Dried mangoes. Is there anything better? I’m not sure. I remember when my friend first introduced me to dried mangoes during grad school. She forced me to eat one (rough, I know), and I was hooked. Unfortunately, I knew that these little store-bought gems were not the awesome health food that the package labeling would like me to believe. While a short ingredient list (only three items), two of them were still suspect:
- Sulfer Dioxide
The sugar part wouldn’t be the worse thing in the world for an occasional snack if it weren’t the processed, possibly GMO variety. Nope. No thanks.
And sulfer dioxide? Even though it’s allowed by the FDA as a preservative… um, looking over its profile doesn’t make me want to ingest it. Ever.

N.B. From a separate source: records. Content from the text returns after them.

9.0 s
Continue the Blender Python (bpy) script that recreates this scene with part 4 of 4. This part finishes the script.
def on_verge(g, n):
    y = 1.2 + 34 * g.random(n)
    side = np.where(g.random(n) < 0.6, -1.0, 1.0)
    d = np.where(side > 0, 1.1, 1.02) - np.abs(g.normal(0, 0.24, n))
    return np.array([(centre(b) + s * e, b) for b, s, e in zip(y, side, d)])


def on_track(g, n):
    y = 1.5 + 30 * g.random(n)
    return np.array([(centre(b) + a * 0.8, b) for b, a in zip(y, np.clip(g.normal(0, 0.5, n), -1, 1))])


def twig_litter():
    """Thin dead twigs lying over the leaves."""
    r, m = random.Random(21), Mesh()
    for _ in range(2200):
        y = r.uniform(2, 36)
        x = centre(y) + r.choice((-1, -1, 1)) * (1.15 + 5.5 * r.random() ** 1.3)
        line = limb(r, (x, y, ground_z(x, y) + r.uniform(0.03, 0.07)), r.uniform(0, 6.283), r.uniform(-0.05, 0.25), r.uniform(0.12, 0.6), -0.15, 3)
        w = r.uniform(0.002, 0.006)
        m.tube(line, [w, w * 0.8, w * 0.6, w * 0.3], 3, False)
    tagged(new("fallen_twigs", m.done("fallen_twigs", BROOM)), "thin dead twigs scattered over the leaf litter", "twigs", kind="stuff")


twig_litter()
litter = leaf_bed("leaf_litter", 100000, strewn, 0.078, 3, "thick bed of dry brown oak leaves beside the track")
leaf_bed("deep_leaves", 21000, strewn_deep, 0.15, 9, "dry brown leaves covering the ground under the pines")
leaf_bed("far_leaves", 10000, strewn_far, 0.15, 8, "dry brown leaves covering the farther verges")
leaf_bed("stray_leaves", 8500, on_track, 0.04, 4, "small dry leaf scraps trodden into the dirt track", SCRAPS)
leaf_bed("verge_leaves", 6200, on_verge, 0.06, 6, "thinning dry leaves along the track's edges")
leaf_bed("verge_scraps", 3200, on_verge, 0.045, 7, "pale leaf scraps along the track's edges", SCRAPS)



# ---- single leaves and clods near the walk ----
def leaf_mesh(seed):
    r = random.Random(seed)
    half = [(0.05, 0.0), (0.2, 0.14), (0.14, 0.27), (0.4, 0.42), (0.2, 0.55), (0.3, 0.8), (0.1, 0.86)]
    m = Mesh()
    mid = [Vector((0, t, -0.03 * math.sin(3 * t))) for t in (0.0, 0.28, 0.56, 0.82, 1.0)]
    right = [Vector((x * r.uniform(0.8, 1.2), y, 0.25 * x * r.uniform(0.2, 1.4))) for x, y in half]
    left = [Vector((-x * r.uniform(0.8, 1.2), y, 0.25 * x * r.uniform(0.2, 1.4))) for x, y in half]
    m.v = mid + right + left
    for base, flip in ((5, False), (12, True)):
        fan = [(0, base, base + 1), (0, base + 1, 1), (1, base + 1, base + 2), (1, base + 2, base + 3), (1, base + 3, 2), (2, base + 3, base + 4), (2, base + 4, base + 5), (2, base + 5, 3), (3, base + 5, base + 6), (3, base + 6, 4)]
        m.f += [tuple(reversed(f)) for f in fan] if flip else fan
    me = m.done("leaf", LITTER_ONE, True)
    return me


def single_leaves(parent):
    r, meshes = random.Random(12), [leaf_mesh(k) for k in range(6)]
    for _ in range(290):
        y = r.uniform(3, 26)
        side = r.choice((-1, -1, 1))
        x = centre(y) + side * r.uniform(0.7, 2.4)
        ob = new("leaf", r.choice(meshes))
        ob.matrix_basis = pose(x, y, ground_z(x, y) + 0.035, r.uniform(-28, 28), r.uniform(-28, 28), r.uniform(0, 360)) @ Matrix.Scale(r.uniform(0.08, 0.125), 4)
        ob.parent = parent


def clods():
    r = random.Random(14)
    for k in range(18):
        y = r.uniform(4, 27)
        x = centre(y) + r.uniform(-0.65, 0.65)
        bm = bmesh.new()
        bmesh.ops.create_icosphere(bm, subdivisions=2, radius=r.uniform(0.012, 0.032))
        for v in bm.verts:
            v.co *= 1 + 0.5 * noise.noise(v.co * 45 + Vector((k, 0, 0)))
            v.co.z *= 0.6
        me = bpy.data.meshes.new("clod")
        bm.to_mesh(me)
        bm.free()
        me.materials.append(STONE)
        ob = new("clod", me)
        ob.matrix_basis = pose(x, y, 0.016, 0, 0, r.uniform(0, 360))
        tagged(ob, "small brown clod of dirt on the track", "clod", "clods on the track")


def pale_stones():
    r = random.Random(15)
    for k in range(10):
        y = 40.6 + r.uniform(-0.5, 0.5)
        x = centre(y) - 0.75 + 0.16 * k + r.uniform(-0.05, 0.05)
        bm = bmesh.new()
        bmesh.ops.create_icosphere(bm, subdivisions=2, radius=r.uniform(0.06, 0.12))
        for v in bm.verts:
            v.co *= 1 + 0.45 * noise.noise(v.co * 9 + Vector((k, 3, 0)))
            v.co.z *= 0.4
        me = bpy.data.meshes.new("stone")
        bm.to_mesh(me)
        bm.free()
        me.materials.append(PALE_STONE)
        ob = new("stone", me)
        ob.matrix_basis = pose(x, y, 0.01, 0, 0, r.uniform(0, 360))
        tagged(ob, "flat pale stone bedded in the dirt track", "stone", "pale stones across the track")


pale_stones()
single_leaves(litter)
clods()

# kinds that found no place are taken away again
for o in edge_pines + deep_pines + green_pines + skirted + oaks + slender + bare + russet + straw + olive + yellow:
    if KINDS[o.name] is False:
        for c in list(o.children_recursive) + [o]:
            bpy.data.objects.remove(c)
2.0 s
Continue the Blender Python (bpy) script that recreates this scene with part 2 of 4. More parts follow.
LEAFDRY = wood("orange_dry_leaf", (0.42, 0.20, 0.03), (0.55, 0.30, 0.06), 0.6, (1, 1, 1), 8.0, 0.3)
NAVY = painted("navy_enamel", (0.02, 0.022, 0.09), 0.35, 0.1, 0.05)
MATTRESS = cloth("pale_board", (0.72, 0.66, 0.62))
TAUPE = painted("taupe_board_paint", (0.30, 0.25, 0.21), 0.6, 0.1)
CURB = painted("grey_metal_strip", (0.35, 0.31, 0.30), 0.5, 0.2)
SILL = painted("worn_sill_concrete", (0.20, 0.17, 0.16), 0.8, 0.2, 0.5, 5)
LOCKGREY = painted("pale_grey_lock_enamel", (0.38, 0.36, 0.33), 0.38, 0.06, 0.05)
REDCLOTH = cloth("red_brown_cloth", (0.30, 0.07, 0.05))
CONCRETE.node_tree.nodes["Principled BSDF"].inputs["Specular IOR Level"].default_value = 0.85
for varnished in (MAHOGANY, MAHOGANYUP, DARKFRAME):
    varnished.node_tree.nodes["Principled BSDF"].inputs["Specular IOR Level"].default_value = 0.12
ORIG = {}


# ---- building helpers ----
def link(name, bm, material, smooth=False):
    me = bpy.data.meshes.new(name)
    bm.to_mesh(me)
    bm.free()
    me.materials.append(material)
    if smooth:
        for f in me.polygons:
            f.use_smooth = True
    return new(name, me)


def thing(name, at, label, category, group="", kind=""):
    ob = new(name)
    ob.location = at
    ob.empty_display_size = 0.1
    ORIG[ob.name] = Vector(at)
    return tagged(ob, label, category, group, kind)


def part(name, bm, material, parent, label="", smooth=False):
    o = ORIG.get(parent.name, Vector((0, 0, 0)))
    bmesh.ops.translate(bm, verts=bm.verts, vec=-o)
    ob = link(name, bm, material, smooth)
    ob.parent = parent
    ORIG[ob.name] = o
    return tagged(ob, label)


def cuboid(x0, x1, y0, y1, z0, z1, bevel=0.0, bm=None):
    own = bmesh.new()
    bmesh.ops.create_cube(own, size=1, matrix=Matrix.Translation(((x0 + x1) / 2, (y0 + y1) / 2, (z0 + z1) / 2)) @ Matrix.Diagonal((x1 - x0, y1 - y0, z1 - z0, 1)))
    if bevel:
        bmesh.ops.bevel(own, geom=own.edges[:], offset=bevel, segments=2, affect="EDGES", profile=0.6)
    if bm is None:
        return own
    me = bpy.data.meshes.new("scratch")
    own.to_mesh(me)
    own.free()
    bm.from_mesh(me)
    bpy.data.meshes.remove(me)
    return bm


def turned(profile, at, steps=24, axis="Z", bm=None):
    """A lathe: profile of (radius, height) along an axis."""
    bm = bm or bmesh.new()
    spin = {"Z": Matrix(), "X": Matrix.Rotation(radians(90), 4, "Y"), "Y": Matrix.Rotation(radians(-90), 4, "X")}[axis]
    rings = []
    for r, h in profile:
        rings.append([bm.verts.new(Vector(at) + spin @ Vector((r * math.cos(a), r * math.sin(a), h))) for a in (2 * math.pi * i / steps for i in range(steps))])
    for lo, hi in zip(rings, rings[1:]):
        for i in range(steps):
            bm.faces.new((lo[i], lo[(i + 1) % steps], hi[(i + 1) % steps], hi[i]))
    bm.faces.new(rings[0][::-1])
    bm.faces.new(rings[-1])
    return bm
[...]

A better dried mango recipe
I was on the lookout for a better dried mango recipe. And I found one! It’s simple and yummy. A big thanks to Cooking God’s Way for the recipe idea. It’s really good. In fact, when I first made these I told my husband he had to wait to try them. They finished drying just before I went to bed and I wanted to grab a few photos when the light was good the following day. I promised he could have some later.
Well, I took my photos the next day while the hubs was off doing some work. And I’m not sure what happened because by the time he got back they were gone! (Weird. *burp*).
Of course, I made these in my handy dehydrator. Just another reason why I love this kitchen gadget.
- 4 - 5 ripe mangoes
- 1 Tbs raw honey
- ¼ cup lemon juice
- Mix honey and lemon juice in a small bowl. Stir until the honey is dissolved.
- Peel and slice mangoes into small even strips.
- Dip each strip into the lemon/honey mixture, shake off any excess. Place on dehydrator sheets.
- Dehydrate for 10 - 12 hours at 135 degrees. (I'd start checking around 8 or 9 hours. Times will vary based on humidity levels. Mine took about 11 hours.)
Bonus: How to peel your mango
Sometimes mangoes can be hard to cut. Here is a quick picture tutorial on how to get your mango strips ready for dried mango yum.
1. Slice off the ends (just a little bit!) so that you have a sturdy bottom to work with:
2. Carefully slice away a the thin layer of outer peel.
3. Slice your pieces, keeping the size consistent. Just keep moving around the mango until you start getting to the fibrous core. Then stop.